Mom’s Magic Muffins
- Yield 4 dozens
'I'd better not show up at a church potluck or a family gathering without a basket of warm muffins. They are good with any meal or as a snack. Kids love them and don't realize they are eating healthy food.'
- 1 (14-ounce) box Raisin Bran cereal
- 5 cups all-purpose flour
- 3 cups sugar
- 5 teaspoons baking soda
- 2 teaspoons salt
- 4 cups buttermilk
- 1 cup vegetable oil
- 4 eggs, beaten
- 1 1/2 cups dried, sweetened cranberries
- Combine cereal, flour, sugar, baking soda and salt in a large bowl; mix well. Combine buttermilk, oil and eggs in a separate bowl and whisk well. Pour egg mixture into cereal mixture; stir until just blended. Fold in cranberries.
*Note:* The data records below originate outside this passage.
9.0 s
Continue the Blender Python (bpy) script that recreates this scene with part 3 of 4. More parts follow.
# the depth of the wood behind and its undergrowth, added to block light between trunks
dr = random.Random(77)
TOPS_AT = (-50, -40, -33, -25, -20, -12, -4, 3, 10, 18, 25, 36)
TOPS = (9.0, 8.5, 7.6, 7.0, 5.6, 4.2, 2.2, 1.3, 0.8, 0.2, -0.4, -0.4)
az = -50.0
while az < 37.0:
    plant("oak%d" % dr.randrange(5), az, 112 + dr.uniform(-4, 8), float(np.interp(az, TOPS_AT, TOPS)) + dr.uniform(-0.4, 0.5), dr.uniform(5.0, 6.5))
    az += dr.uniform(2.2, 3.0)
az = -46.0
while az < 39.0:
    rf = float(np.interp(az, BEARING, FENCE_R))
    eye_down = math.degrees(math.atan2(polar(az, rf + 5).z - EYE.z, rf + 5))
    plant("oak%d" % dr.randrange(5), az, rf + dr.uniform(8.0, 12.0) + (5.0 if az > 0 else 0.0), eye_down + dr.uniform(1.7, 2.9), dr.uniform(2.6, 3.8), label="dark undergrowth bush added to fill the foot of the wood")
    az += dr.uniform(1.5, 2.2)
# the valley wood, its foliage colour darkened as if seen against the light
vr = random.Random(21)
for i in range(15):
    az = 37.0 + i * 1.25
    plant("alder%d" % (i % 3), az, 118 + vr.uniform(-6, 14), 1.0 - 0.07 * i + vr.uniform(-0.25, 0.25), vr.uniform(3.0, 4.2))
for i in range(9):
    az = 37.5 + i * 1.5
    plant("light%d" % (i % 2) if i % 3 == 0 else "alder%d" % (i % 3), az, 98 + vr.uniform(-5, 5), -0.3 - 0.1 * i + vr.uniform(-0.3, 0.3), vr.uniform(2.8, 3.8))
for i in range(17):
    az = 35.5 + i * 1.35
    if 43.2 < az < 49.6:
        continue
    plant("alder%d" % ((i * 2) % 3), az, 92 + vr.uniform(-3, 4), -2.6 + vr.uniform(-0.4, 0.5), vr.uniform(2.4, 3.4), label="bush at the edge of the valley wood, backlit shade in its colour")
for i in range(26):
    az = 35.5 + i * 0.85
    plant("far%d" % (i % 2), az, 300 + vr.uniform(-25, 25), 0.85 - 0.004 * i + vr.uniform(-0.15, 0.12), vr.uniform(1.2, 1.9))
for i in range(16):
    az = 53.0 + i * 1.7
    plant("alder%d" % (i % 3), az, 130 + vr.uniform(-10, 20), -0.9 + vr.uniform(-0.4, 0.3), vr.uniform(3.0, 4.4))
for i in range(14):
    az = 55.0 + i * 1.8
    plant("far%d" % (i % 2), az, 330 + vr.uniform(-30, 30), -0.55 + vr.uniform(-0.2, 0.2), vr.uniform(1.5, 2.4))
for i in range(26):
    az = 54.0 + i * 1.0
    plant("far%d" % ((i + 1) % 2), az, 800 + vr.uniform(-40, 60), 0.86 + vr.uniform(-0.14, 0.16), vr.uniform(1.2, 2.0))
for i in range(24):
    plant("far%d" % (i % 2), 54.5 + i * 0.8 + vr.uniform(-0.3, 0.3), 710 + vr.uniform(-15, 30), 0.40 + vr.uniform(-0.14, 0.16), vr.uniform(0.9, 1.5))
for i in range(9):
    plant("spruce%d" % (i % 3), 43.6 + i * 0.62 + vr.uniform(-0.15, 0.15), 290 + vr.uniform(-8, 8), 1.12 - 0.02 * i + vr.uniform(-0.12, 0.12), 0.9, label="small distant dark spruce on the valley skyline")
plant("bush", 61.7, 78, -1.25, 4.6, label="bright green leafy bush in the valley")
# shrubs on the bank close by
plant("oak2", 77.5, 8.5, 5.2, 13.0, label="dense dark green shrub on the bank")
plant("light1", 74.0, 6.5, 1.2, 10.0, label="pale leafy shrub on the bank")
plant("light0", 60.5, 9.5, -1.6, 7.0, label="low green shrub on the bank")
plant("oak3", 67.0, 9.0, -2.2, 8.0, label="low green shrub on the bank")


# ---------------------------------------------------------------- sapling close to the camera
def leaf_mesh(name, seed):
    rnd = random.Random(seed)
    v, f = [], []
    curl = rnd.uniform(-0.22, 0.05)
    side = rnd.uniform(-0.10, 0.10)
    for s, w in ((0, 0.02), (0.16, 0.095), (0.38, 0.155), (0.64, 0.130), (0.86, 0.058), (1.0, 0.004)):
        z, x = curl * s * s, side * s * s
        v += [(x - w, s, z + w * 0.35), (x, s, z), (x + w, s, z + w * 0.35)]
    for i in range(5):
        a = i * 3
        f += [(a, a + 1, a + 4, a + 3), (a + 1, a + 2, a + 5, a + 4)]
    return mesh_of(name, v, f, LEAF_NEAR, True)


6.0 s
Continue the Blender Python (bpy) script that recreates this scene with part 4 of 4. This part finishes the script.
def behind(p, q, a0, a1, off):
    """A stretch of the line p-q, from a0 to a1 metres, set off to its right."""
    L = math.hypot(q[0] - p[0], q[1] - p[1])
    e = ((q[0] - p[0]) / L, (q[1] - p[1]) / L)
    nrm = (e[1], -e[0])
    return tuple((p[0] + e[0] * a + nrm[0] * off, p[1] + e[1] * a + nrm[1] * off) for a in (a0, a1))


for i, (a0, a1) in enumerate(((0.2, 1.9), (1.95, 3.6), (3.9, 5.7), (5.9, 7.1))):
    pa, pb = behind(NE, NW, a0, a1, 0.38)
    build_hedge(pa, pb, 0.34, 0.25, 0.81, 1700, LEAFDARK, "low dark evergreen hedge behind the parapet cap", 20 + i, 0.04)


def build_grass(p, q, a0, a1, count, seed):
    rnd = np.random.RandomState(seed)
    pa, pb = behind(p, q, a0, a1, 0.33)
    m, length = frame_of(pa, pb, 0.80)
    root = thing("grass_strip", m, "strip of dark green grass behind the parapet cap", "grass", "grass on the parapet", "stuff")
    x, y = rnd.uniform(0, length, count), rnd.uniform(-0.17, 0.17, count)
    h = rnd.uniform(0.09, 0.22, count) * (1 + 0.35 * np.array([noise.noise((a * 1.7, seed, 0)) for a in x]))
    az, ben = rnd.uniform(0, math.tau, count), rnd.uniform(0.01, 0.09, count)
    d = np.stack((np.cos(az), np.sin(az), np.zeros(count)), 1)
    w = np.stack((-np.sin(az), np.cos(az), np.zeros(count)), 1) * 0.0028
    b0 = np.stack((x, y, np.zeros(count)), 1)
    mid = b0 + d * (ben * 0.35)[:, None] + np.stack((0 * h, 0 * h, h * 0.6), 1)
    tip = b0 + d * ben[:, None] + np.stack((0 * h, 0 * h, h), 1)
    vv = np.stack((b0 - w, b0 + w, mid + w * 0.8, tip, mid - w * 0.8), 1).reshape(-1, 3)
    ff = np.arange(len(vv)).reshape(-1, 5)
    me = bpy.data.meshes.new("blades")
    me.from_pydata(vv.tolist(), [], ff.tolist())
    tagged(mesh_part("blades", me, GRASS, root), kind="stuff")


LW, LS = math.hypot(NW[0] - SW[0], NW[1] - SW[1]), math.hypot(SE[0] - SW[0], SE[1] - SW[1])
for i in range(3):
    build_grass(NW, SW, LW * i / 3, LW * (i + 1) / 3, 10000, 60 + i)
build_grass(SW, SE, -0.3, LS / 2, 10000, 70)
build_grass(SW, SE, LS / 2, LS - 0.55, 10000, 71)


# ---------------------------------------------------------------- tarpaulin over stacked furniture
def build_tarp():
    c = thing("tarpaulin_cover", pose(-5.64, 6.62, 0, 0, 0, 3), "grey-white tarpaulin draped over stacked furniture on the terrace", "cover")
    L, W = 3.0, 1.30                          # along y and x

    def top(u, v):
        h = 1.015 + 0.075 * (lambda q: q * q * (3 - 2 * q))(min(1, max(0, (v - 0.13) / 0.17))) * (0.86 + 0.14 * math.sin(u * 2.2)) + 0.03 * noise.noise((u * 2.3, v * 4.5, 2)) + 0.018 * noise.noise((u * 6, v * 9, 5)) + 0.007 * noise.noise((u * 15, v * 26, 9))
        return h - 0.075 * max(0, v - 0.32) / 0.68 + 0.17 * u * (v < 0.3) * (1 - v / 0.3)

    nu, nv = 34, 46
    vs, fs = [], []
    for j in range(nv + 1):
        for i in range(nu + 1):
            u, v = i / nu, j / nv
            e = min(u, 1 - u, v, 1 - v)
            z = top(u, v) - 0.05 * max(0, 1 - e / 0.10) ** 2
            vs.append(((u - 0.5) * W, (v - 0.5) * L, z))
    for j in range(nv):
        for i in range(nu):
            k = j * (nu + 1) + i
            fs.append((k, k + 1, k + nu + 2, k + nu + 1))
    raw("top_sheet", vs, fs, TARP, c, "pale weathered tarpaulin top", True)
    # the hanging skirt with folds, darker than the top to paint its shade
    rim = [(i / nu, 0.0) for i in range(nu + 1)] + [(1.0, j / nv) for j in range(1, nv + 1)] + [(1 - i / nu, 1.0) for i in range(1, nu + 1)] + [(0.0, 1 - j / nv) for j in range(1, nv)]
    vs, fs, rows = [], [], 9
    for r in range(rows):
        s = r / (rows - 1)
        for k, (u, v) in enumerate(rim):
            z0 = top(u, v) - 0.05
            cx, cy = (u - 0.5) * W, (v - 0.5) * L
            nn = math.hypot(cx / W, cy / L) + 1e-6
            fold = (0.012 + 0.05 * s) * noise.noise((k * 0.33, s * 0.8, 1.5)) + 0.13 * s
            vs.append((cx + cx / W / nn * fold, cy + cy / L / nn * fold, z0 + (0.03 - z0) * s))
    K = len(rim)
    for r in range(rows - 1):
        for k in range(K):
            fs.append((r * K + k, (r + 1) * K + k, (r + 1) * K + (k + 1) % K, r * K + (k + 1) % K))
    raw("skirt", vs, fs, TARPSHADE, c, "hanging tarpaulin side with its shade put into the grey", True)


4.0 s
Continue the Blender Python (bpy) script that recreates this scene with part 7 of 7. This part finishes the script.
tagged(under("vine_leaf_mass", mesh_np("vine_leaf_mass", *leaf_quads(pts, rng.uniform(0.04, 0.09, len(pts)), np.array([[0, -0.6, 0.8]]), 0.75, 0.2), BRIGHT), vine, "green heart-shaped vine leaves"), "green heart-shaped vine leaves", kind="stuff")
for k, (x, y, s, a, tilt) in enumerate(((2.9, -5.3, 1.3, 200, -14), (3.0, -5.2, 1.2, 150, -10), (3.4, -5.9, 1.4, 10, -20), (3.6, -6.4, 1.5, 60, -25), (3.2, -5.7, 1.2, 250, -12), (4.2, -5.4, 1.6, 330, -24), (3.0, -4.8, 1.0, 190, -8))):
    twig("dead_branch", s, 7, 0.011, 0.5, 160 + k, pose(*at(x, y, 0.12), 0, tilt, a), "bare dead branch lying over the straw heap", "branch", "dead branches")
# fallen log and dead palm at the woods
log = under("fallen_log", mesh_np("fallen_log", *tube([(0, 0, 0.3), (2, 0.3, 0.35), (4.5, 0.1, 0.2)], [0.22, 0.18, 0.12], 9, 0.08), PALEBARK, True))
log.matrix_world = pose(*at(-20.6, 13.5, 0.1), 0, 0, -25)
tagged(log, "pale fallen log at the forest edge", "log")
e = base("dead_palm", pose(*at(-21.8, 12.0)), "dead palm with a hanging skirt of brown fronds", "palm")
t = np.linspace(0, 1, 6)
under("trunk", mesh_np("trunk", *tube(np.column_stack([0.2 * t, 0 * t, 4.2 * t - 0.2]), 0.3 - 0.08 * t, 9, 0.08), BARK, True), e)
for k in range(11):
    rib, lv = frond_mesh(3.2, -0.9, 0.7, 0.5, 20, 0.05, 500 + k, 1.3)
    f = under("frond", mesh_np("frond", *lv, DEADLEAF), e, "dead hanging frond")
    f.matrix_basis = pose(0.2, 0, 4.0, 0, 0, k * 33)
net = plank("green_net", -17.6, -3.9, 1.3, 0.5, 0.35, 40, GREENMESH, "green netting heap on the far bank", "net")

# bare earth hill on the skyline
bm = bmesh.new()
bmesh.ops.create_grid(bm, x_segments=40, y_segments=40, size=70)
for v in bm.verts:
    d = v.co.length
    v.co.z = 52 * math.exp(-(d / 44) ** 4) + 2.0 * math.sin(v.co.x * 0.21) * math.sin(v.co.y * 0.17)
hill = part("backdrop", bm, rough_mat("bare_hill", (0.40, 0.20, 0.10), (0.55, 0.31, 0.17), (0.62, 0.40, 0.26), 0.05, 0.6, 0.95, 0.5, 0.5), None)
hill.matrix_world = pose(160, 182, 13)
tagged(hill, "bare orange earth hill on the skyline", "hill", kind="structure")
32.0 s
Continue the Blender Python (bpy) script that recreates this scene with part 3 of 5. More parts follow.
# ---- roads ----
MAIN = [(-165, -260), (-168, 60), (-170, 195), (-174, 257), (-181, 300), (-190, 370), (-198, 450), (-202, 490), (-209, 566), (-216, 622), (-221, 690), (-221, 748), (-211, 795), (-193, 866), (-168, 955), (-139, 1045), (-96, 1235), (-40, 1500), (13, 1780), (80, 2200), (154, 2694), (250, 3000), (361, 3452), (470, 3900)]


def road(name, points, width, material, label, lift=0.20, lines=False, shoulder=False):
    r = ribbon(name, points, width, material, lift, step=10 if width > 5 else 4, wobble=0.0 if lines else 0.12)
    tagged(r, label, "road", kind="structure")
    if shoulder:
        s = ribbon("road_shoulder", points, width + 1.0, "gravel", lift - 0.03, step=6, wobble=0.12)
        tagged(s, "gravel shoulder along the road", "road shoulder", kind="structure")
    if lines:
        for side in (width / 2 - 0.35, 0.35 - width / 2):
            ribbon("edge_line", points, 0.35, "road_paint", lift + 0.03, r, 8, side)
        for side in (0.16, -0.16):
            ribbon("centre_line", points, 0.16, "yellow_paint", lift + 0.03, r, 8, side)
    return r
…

- Place in a tightly covered container in the refrigerator overnight. The batter will keep for four weeks and improves over time. Do not stir at any time after refrigerating or when preparing to bake the muffins.
- Preheat oven to 400F. Grease muffin cups. Spoon batter into prepared pan. Bake 18 minutes, or until a wooden pick inserted in the center comes out almost clean. Cool in muffin tins 10 minutes. Serve warm or remove to a wire rack to cool completely.
Judith Collier Wright, Lake Almanor, Calif.